Pub Date: Aug. 2nd, 2016
ISBN: 978-1-55597-747-4
Publisher: Graywolf

Two people are stuck together on a train in a despondent land.

Liksom’s (Dark Paradise, 2006, etc.) book comes with a strong pedigree—a Finlandia Prize and an English PEN translation award. Set during the Soviet-Afghan war, this dark, cheerless, meditative short novel focuses on two characters: an unnamed female college student from Finland who’s studying in Moscow and Vadim Nikolayevich Ivanov, a slovenly, brutish, foulmouthed former soldier who now works construction. They share a cramped compartment on the train to Mongolia’s capital, Ulan Bator.
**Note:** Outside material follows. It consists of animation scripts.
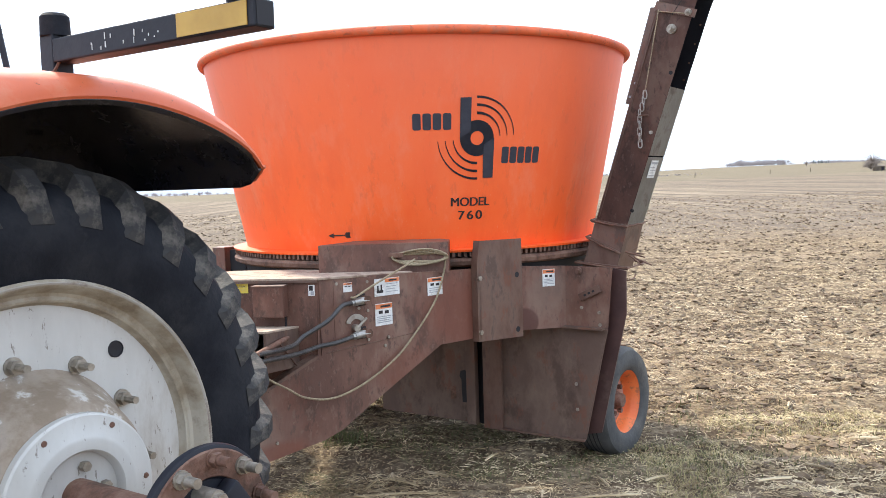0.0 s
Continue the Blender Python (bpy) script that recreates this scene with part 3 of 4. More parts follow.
# ---- machine wheels ----
def build_small_wheel(m, label):
    w = thing("implement_wheel", m, label, "wheel", "machine wheels")
    R = 0.36
    tyre = [(0.215, -0.11), (0.235, -0.118), (0.29, -0.125), (0.335, -0.115), (0.355, -0.085), (R, -0.04), (R, 0.04), (0.355, 0.085), (0.335, 0.115), (0.29, 0.128), (0.245, 0.126), (0.222, 0.117), (0.205, 0.105)]
    part("tyre", lathe([(r, h) for r, h in tyre], 56, "x"), SMALL_TYRE, w, "worn grey rubber tyre", smooth=True)
    for x in (-0.045, -0.015, 0.015, 0.045):
        part("tread_groove", lathe([(R - 0.004, x - 0.004), (R + 0.0012, x - 0.0035), (R + 0.0012, x + 0.0035), (R - 0.004, x + 0.004)], 56, "x"), DARK, w)
    rim = [(0.208, -0.10), (0.190, -0.06), (0.175, 0.0), (0.18, 0.06), (0.195, 0.080), (0.214, 0.094), (0.222, 0.102), (0.221, 0.108), (0.213, 0.109), (0.203, 0.098), (0.192, 0.080), (0.182, 0.062), (0.176, 0.040), (0.172, 0.010), (0.162, -0.002)]
    rm = part("rim", lathe(rim, 48, "x"), RIM_ORANGE, w, "orange steel rim", smooth=True)
    part("wheel_centre", lathe([(0.168, -0.004), (0.152, -0.002), (0.140, 0.008), (0.125, 0.020), (0.112, 0.022), (0.070, 0.018), (0.05, 0.018)], 40, "x"), DUSTY_ORANGE, rm, "dusty orange wheel centre", smooth=True)
    part("hub", lathe([(0.062, 0.016), (0.058, 0.036), (0.050, 0.044), (0.047, 0.070), (0.040, 0.078), (0.0, 0.080)], 20, "x"), RUST, rm, "rusty hub", smooth=True)
    for k in range(6):
        a = 2 * math.pi * k / 6
        part("lug_nut", hexbolt(bmesh.new(), (0.020, 0.092 * math.cos(a), 0.092 * math.sin(a)), (1, 0, 0), 0.017, 0.026), RUST, rm)
    return w


WHEEL_M = pose(0.882 - 0.12 * 0.85, 5.57 + 0.12 * 0.53, 0.320, 0, 0, -33)
small = build_small_wheel(WHEEL_M, "orange-rimmed rubber wheel carrying the grinder on the soil")
copy_thing(small, pose(-1.17, 6.64, 0.32, 0, 0, 172))

# ---- tractor ----
TRACTOR = pose(-1.20, 2.19, 0, 0, 0, -30)
AXLE_Z = 0.985
tractor = thing("tractor", TRACTOR, "tractor with orange fenders and white-rimmed rear wheels pulling the grinder", "tractor")


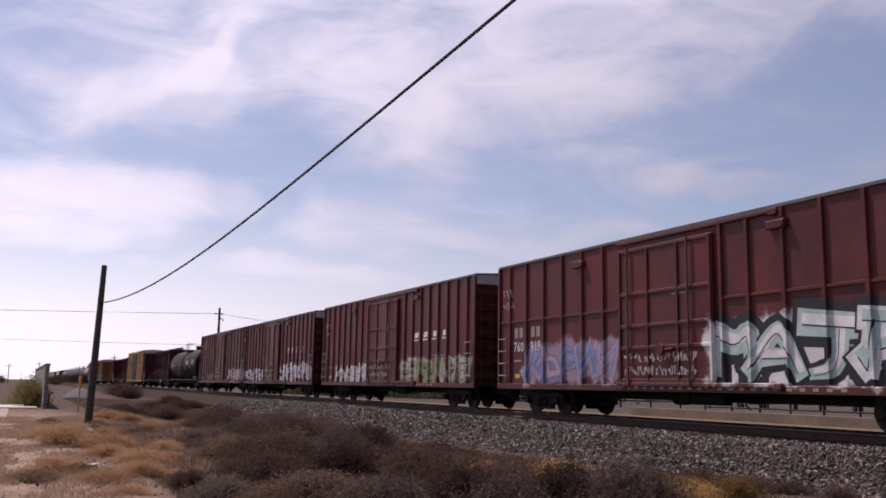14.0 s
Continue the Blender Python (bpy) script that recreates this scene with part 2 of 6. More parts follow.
M = {
    "steel": plain("dark_steel", (0.016, 0.013, 0.012), 0.7, 0.0, 0.4, 5, 0.2, 0.2),
    "wheel": plain("wheel_steel", (0.024, 0.017, 0.014), 0.6, 0.1, 0.4, 8, 0.1, 0.3),
    "tread": plain("polished_rail_steel", (0.32, 0.29, 0.27), 0.32, 0.9, 0.2, 6),
    "rail": plain("rusty_rail_steel", (0.075, 0.042, 0.030), 0.75, 0.3, 0.4, 9, 0.3),
    "tie": plain("creosoted_wood", (0.045, 0.034, 0.028), 0.9, 0, 0.45, 12, 0.5),
    "ladder_white": plain("white_safety_paint", (0.55, 0.54, 0.52), 0.5, 0, 0.25),
    "grey_roof": plain("galvanised_roof", (0.33, 0.32, 0.32), 0.5, 0.15, 0.2, 1.5),
    "white_roof": plain("off_white_roof", (0.42, 0.39, 0.35), 0.55, 0, 0.2, 1.5),
    "yellow_mark": plain("yellow_reflective_strip", (0.50, 0.34, 0.05), 0.45, 0, 0.15),
    "white_mark": plain("white_stencil_paint", (0.66, 0.65, 0.63), 0.55, 0, 0.2, 15),
    "dark_mark": plain("black_stencil_paint", (0.03, 0.03, 0.035), 0.55, 0, 0.2, 15),
    "grey_mark": plain("grey_stencil_paint", (0.28, 0.28, 0.29), 0.55, 0, 0.2, 15),
    "dull_mark": plain("dirty_stencil_paint", (0.085, 0.078, 0.075), 0.6, 0, 0.35, 12),
    "blue_mark": plain("blue_sign_paint", (0.06, 0.13, 0.42), 0.5, 0, 0.2, 4),
    "red_mark": plain("red_sign_paint", (0.50, 0.10, 0.10), 0.5, 0, 0.2, 4),
    "logo_grey": plain("weathered_black_sign_paint", (0.10, 0.10, 0.10), 0.5, 0, 0.3, 6),
    "emblem_tan": plain("faded_cream_sign_paint", (0.56, 0.53, 0.47), 0.55, 0, 0.25, 10),
    "dark_roof": plain("dark_roof_sheet", (0.085, 0.078, 0.076), 0.6, 0, 0.3, 1.5),
    "tan_mark": plain("faded_tan_stencil_paint", (0.28, 0.225, 0.185), 0.6, 0, 0.3, 15),
    "orange_mark": plain("orange_sign_paint", (0.60, 0.24, 0.02), 0.5, 0, 0.2, 6),
    "dim_rail": plain("dusty_black_rail", (0.060, 0.056, 0.054), 0.5, 0, 0.3),
    "gear_grey": plain("dusty_grey_casting", (0.085, 0.075, 0.070), 0.6, 0, 0.3),
    "plate_mark": plain("dusty_stencil_panel", (0.13, 0.118, 0.112), 0.6, 0, 0.35, 8),
    "field_mark": plain("faded_olive_sign_paint", (0.36, 0.35, 0.29), 0.55, 0, 0.15, 3),
    "pan_grey": plain("dark_grey_pan", (0.13, 0.108, 0.096), 0.7, 0, 0.5, 3),
    "sill_grey": plain("dark_grey_sill", (0.085, 0.072, 0.064), 0.7, 0, 0.4, 2),
    "grille": plain("dark_grille", (0.02, 0.02, 0.022), 0.5, 0.4, 0.3),
}

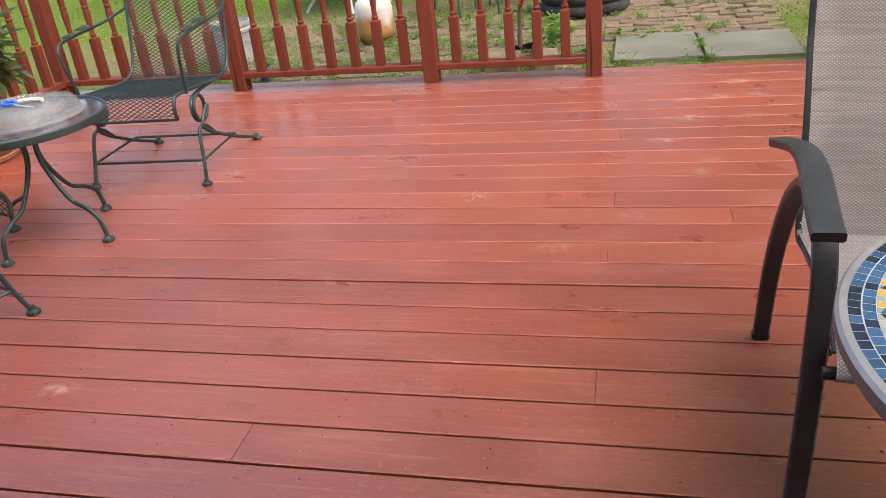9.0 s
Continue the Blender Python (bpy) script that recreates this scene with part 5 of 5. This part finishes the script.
def pavers():
    rng = random.Random(8)
    p = thing("pavement", "weedy patio of worn brick pavers", "paving", kind="structure")
    data = []
    for i in range(4):
        bm = new_box(-0.098, 0.098, -0.047, 0.047, -0.06, 0.0, bevel=0.006)
        for v in bm.verts:
            v.co += Vector((rng.uniform(-0.004, 0.004), rng.uniform(-0.004, 0.004), rng.uniform(-0.003, 0.003)))
        data.append(mesh_of(bm, "brick", M["brick"]))
    for j in range(20):
        for i in range(32):
            x, y = -5.42 - 0.102 * j, -2.35 + 0.107 * i
            path = y > -0.16
            if (j + i) % 2 or rng.random() < (0.04 if path else 0.40) or (path and x > -6.12):
                continue
            wob = 0.16 * noise.noise(Vector((x * 1.3, y * 1.3, 2)))
            if y > 1.0 + wob or x < -7.3 + wob * 2 or (x + 7.15) ** 2 + (y + 0.385) ** 2 < 0.15:
                continue
            o = part("brick", data[rng.randrange(4)], None, p)
            o.matrix_basis = pose(x, y, ground_z(x, y) + (0.018 if path else 0.010) + rng.uniform(-0.010, 0.008), rng.uniform(-4, 4), rng.uniform(-4, 4), 90 + rng.uniform(-6, 6))


def weeds():
    rng = random.Random(55)
    spots = [(rng.uniform(-7.3, -5.15), rng.uniform(-3.4, -0.2)) for _ in range(300)] + [(rng.uniform(-7.4, -6.1), rng.uniform(-0.2, 1.05)) for _ in range(22)] + [(rng.choice((-6.05, -5.40)) + rng.gauss(0, 0.05), rng.uniform(-0.15, 1.0)) for _ in range(10)] + [(rng.uniform(-6.0, -5.5), 0.44) for _ in range(4)]
    sizes = [rng.uniform(0.02, 0.09) * (0.6 if y > -0.2 else 1) for x, y in spots]

    def spot(r):
        i = r.randrange(len(spots))
        (x, y), q = spots[i], sizes[i]
        return Vector((x + r.gauss(0, q * 0.6), y + r.gauss(0, q * 0.6), ground_z(x, y) + 0.02 + q * 0.9 * r.random()))

    w = thing("weeds", "low green weeds growing between the pavers", "weeds", kind="stuff")
    leaf_cloud("leaves", 10000, spot, 0.017, M["weed_leaf"], w, rng, long=1.8)
    bm = bmesh.new()
    for _ in range(320):
        x, y = -5.02 - abs(rng.gauss(0, 0.22)), rng.uniform(-3.6, -0.15)
        r = rng.uniform(0.006, 0.02)
        bmesh.ops.create_icosphere(bm, subdivisions=1, radius=r, matrix=Matrix.Translation((x, y, ground_z(x, y) + r * 0.4)) @ Matrix.Diagonal((1, rng.uniform(0.6, 1.4), 0.6, 1)))
    tagged(part("rubble", bm, M["block"]), "pale stone chips along the deck edge", "gravel", kind="stuff")


# ---- the things ----
house_wall()
sling_chair("sling patio chair with dark metal arms beside the mosaic table", (-1.817, 0.549, 0), -2.6)
sling_chair("sling patio chair with its back to the house wall", (-0.254, 0.551, 0), 179.5)
mosaic_table()
iron_chair("green mesh spring chair facing the deck, before the railing", (-3.53, -2.161, 0), 2.7)
iron_chair("green mesh spring chair turned beside the glass side table", (-1.939, -2.297, 0), 163)
side_table()
planters()
hoses()
garden()
background()
railings()
lawn_grass()
weeds()
pavers()
deck_boards()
She’s fulfilling a wish she and her boyfriend, Mitka, once had. He’s now in a mental institution; she’s trying to come to grips with his illness. To pass the time she reads Vsevolod Garshin’s The Scarlet Flower, about a man in an insane asylum. The “girl,” as she’s named, never speaks. Vadim spews forth racial insults and talks incessantly about sex, Russia, and his rotten wife (at the train station the girl caught a glimpse of her swollen face). He also tells her, “Don’t believe everything I feed you.” They play draughts and share food; he gets drunk. Told from her perspective, it’s a highly detailed travelogue, with occasional flashbacks to her past. The train moves, stops, moves, breaks down, moves again, while Russian classical music plays from small speakers. She’s always gazing out the window through “gritty sleet, mud and snow” at the cold, bleak, harsh taiga. One of the book’s strengths is the many highly detailed, poetic descriptions of the mountains, snow-covered plains, and isolated, poverty-stricken towns with squalid and derelict buildings. Occasionally, the two of them venture out to explore, search for scarce food. Eventually, they manage to fashion an odd, quixotic relationship. This relentless tale of “light and shadow,” with its “joys, sorrows, hope, hopelessness, hate and, perhaps, love,” taxes and batters us until we finally acquiesce.

An unsettling, politically charged parable about the proletariat’s Soviet Union on the eve of dissolution.